begin

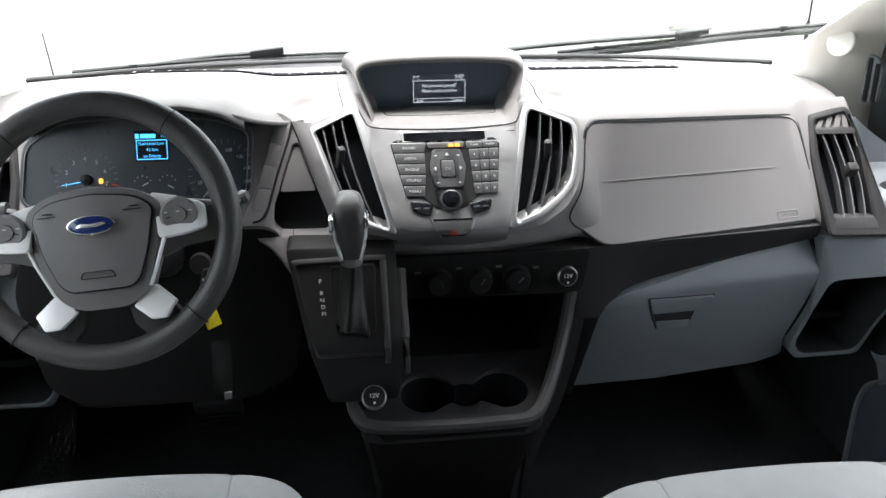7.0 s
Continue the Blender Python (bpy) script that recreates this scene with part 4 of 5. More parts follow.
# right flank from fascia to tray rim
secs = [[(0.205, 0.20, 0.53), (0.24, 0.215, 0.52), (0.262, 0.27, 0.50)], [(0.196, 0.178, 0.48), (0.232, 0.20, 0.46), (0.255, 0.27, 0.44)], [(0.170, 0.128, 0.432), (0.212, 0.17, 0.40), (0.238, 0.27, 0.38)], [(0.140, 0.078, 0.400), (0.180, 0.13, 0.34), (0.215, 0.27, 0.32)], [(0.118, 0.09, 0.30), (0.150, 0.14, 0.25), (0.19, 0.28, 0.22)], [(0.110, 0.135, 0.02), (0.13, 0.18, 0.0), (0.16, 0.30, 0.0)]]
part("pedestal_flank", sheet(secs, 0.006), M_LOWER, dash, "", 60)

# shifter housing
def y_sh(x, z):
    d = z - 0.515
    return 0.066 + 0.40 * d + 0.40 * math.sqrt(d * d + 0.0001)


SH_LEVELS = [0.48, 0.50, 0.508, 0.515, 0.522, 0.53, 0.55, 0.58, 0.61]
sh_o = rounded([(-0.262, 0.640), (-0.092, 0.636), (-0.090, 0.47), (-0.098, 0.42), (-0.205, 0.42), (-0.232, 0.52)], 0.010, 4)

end

Goal of the exercise :: Write out each line of the listing above, exactly, from its first line to the line holding "return 0.066 +", inclusive. Skip the pictures.

Reply ::
7.0 s
Continue the Blender Python (bpy) script that recreates this scene with part 4 of 5. More parts follow.
# right flank from fascia to tray rim
secs = [[(0.205, 0.20, 0.53), (0.24, 0.215, 0.52), (0.262, 0.27, 0.50)], [(0.196, 0.178, 0.48), (0.232, 0.20, 0.46), (0.255, 0.27, 0.44)], [(0.170, 0.128, 0.432), (0.212, 0.17, 0.40), (0.238, 0.27, 0.38)], [(0.140, 0.078, 0.400), (0.180, 0.13, 0.34), (0.215, 0.27, 0.32)], [(0.118, 0.09, 0.30), (0.150, 0.14, 0.25), (0.19, 0.28, 0.22)], [(0.110, 0.135, 0.02), (0.13, 0.18, 0.0), (0.16, 0.30, 0.0)]]
part("pedestal_flank", sheet(secs, 0.006), M_LOWER, dash, "", 60)

# shifter housing
def y_sh(x, z):
    d = z - 0.515
    return 0.066 + 0.40 * d + 0.40 * math.sqrt(d * d + 0.0001)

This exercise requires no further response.